I wonder where this would be exactly? And would it be affected by all the work on the Sunnyside Yards that they’re doing now, bu Northern Blvd. and Queensboro Plaza.

#2 Anonymous / 1 year, 8 months ago

There was a good idea at the hearing about the high school last week, that they should make the school an environmental theme and put a farm on the rooftop.

#3 Anonymous / 1 year, 8 months ago

In another 5 years once this urban farming fad passes, this stuff is going to look so dated.

#4 Anonymous / 1 year, 8 months ago

Like glass condos #4? Or LIC real estate blogs?

#5 Anonymous / 1 year, 8 months ago

Or like Green Markets….bmitOh wait those are still around because eating food never goes out of style.

#6 Anonymous / 1 year, 8 months ago

4, I agree that urban farms might no longer be a fad, but that’s because they will be the norm and widely accepted as a smart and practical thing to do with underused spaces. I could imagine more and more food being grown and distributed locally as energy costs rise and people see the benefits of distributing food locally. It’s already happening in many parts of the country. This is an example of NYC playing catch-up.

#7 Anonymous / 1 year, 8 months ago

I highly recommend watching Food Inc. It shows how horrible industrial farming has become in this country and how ill-informed we, as consumers, are kept by the food industry. This is not a trend, in the sense that it will be short-lived. It is a corrective measure that will help us eat healthier, while better connecting us to our food sources. Eat local, organic and sustainable.

Hurray for urban farming! And happy Friday!

#8 Anonymous / 1 year, 8 months ago

Do you think the food grown on these rooftops is really safe to eat? I’m not criticizing just asking an honest question.
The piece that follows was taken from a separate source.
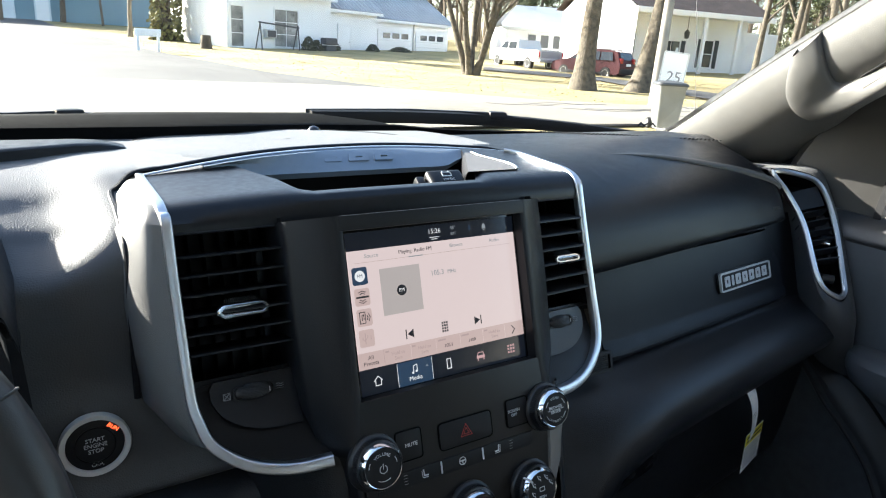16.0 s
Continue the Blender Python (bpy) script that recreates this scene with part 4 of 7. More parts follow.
# bar behind the tray with plain raised blocks
rows = []
for x in np.linspace(-0.160, 0.172, 37):
    yb = hood_back(x)
    e = min(1, max(0, (abs(x) - 0.105) / 0.080))
    yl = lerp(0.540, yb - 0.003, min(1, e * 1.3))
    zb = curve_at([(a, c) for a, b, c in HOOD_REAR], x)
    zl = lerp(1.4420, zb - 0.0010, min(1, e * 1.3))
    zt = zb
    rows.append([Vector((CX + x, yl + 0.004, zl - 0.006)), Vector((CX + x, yl, zl)), Vector((CX + x, lerp(yl, yb, 0.5), lerp(zl, zt, 0.58))), Vector((CX + x, yb - 0.006, zt - 0.0008)), Vector((CX + x, yb, zt)), Vector((CX + x, yb + 0.007, 1.4520))])
part("name_bar", loft(rows), SKYBAR, hood, "satin bar behind the tray, tinted blue for the sky's reflection")
slope = math.degrees(math.atan2(1.4604 - 1.4420, 0.5705 - 0.540))
for x, w in ((-0.0265, 0.019), (0.0025, 0.024), (0.0320, 0.023)):
    part("letter_block", ringplate([(a + b * 0.35, b) for a, b in rounded(w, 0.0115, 0.002)], [(a + b * 0.35, b) for a, b in rounded(w * 0.35, 0.0025, 0.0008)], -0.002, 0.0007, Matrix.Translation((CX + x, 0.5545, 1.4531)) @ pose(0, 0, 0, slope, 0, 0)), SKYBAR, hood, "plain raised block")
part("rear_edge", sweep(smooth_path([(CX + x, y + 0.0012, z + 0.0006) for x, y, z in HOOD_REAR], 4), oval(0.0022, 0.0011, 8), (0, 0, 1)), SATIN, hood, "thin silver line along the rear edge")
rear = smooth_path([(CX + x, y, z) for x, y, z in HOOD_REAR], 4)
part("apron", loft([[p + Vector((0, 0.001, -0.004)), p + Vector((0, 0.010, -0.0028)), p.lerp(Vector((p.x, 0.60, 1.4475)), 0.6) + Vector((0, 0, 0.001)), Vector((p.x, 0.612, 1.4478)), Vector((p.x, 0.70, 1.4440))] for p in rear]), SOFT_LIT, dashboard, "grained vinyl between the hood and the dash top")
# rolled vinyl edge that frames the hood and its cheek
welt = [(-0.0195, 0.448, 1.285), (-0.0190, 0.450, 1.330), (-0.0185, 0.4500, 1.370), (-0.0176, 0.4505, 1.395), (-0.0176, 0.4570, 1.4110), (-0.0174, 0.4760, 1.4190), (-0.0170, 0.5050, 1.4280), (-0.0172, 0.5300, 1.4350), (-0.0105, 0.5350, 1.4395), (0.0030, 0.5425, 1.4490)]
welt += [(CX + x, y + 0.0075, z + 0.0012) for x, y, z in HOOD_REAR[1:-1]] + [(0.432, 0.545, 1.4480)]
part("rolled_edge", sweep(smooth_path(welt, 4), oval(0.0027, 0.0027, 8), (0.1, -0.5, 0.85)), SOFT, dashboard, "rolled black vinyl edge round the hood")
# left and right cheeks outside the trims
for sgn in (-1, 1):
    rows = []
    for v, o in ((0.532, 0.010 if sgn > 0 else 0.018), (0.505, 0.015 if sgn > 0 else 0.021), (0.475, 0.020 if sgn > 0 else 0.0235), (0.452, 0.0225), (0.442, 0.0235), (0.4365, 0.024), (0.4318, 0.0242), (0.018, 0.0245), (-0.03, 0.026), (-0.08, 0.024), (-0.12, 0.021), (-0.15, 0.012), (-0.175, 0.0)):
        if sgn < 0:
            if 0.43 < v < 0.44:
                continue
            o += 0.004 if v > 0.4 else 0.0012
        w, n = trim_half(min(v, 0.018), sgn) if v > -0.17 else (0.165, -0.02)
        if v > 0.4:
            e = Vector((CX + sgn * (0.2072 if sgn > 0 else 0.2165), v, hood_top(0 if sgn > 0 else -0.2105, v) - 0.001))
            q = o - 0.0037
            low = 0.0085 if sgn > 0 else curve_at([(0.442, 0.0175), (0.452, 0.0205), (0.475, 0.0200), (0.505, 0.0145), (0.532, 0.0120)], v)
            rows.append([e, e + Vector((sgn * (o * 0.5 - 0.0037), 0.003, -0.002)), e + Vector((sgn * q, 0.027, -low)), e + Vector((sgn * (q + (0.003 if sgn > 0 else 0.0022)), 0.055, -low - 0.0095)), e + Vector((sgn * (q + 0.004), 0.121, -0.040))])
        else:
            under = curve_at([(-0.06, 0.0), (-0.03, 0.010), (0.018, 0.022)], v) if sgn < 0 else 0.0
            e0, e1 = (0.004, 0.001) if sgn < 0 else (0.0062, -0.009)
            rows.append([P(sgn * (w + e0), v, n + e1), P(sgn * (w + o * (0.66 if sgn < 0 else 0.5)), v, n - (0.007 if sgn < 0 else 0.014)), P(sgn * (w + o), v - under, n - (0.024 if sgn < 0 else 0.030) - under * 0.3), P(sgn * (w + o + 0.003), v - under, n - 0.06), P(sgn * (w + o + 0.004), v - under, n - 0.13)])
    part("hood_cheek", loft([smooth_path(r, 3) for r in rows]), CHEEK if sgn < 0 else TITAN, hood, "grained plastic cheek beside the trim")
rows = []
for t in np.linspace(0, 1, 8):
    a, b = Vector((0.303 - CX, 0.4665, 0)).lerp(Vector((0.353 - CX, 0.546, 0)), t), Vector((0.366 - CX, 0.4665, 0)).lerp(Vector((0.360 - CX, 0.5440, 0)), t)
    b.x += 0.014 * math.sin(math.pi * min(1, t * 1.2)) * (1 - t)
    rows.append([Vector((CX + lerp(a.x, b.x, s), lerp(a.y, b.y, s), hood_z(lerp(a.y, b.y, s)) + 0.0014)) for s in (0, 0.35, 0.7, 1)])
part("silver_plate", loft(rows), PALESILVER, hood, "brushed silver plate beside the tray")
part("plate_edge", sweep([r[-1] + Vector((0.001, 0, 0.0004)) for r in rows], oval(0.0016, 0.0012, 8), (0, 0, 1)), SATIN, hood, "bright plate edge")
part("tray_end", loft([[r[0], r[0] + Vector((-0.003, 0, -0.004)), r[0] + Vector((-0.004, 0.002, -0.04))] for r in rows]), HARD, hood, "dark tray end wall")
socket = thing("power_socket_cover", "black hinged power socket cover at the tray", "socket cover", (0, 0, 0))
KM = Matrix.Translation((CX + 0.066, 0.480, 1.4400)) @ pose(0, 0, 0, 30, 0, -4)
part("cap", moved(box(-0.021, 0.020, -0.013, 0.013, -0.012, 0.004, 0.005, 3), KM), HARD, socket, "rounded black cap")
part("hinge", moved(box(-0.032, -0.022, -0.010, 0.010, -0.014, -0.002, 0.003), KM), HARD, socket)
part("print", joined(line2d([(-0.005, 0.0015), (0.005, 0.0015), (0.005, 0.007), (-0.005, 0.007), (-0.005, 0.0015)], 0.0008, 0.004, 0.0044, KM), line2d([(-0.0035, 0.0070), (-0.0035, 0.0085)], 0.0012, 0.004, 0.0044, KM), line2d([(0.0035, 0.0070), (0.0035, 0.0085)], 0.0012, 0.004, 0.0044, KM), words("12V DC", 0.0042, KM @ pose(0, -0.0035, 0.0042))), INK, socket, "pale print")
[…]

I wonder if the city pollution has any impact on the plants, and also if they use any pesticides? Are these organic farms?

#9 Anonymous / 1 year, 8 months ago

Actually only meat and, I believe poultry is considered ‘organic.’ Anything else is just marketing and not truly organic in any meaningful, regulated way.

#10 Anonymous / 1 year, 8 months ago

It’s possible to eat local, organic, and sustainable, without this folly of turning urban space into farms. Farming on rooftops is very un-natural, forced, inefficient and not cost-effective. Rather than putting outrageous sums into building miniscule boutique yuppie farms on expensive real estate that yield incredibly low volumes of produce, why not support and put resources into the great farmers on the North Fork of Long Island, New Jersey, and Hudson Valley, who are more than capable of more cost-effectively filling New York City’s food needs?

Growing very expensive produce for high-end restaurants who can charge excessively for it because it is “locally grown” is VERY, VERY far from any real concept of sustainable organic agriculture.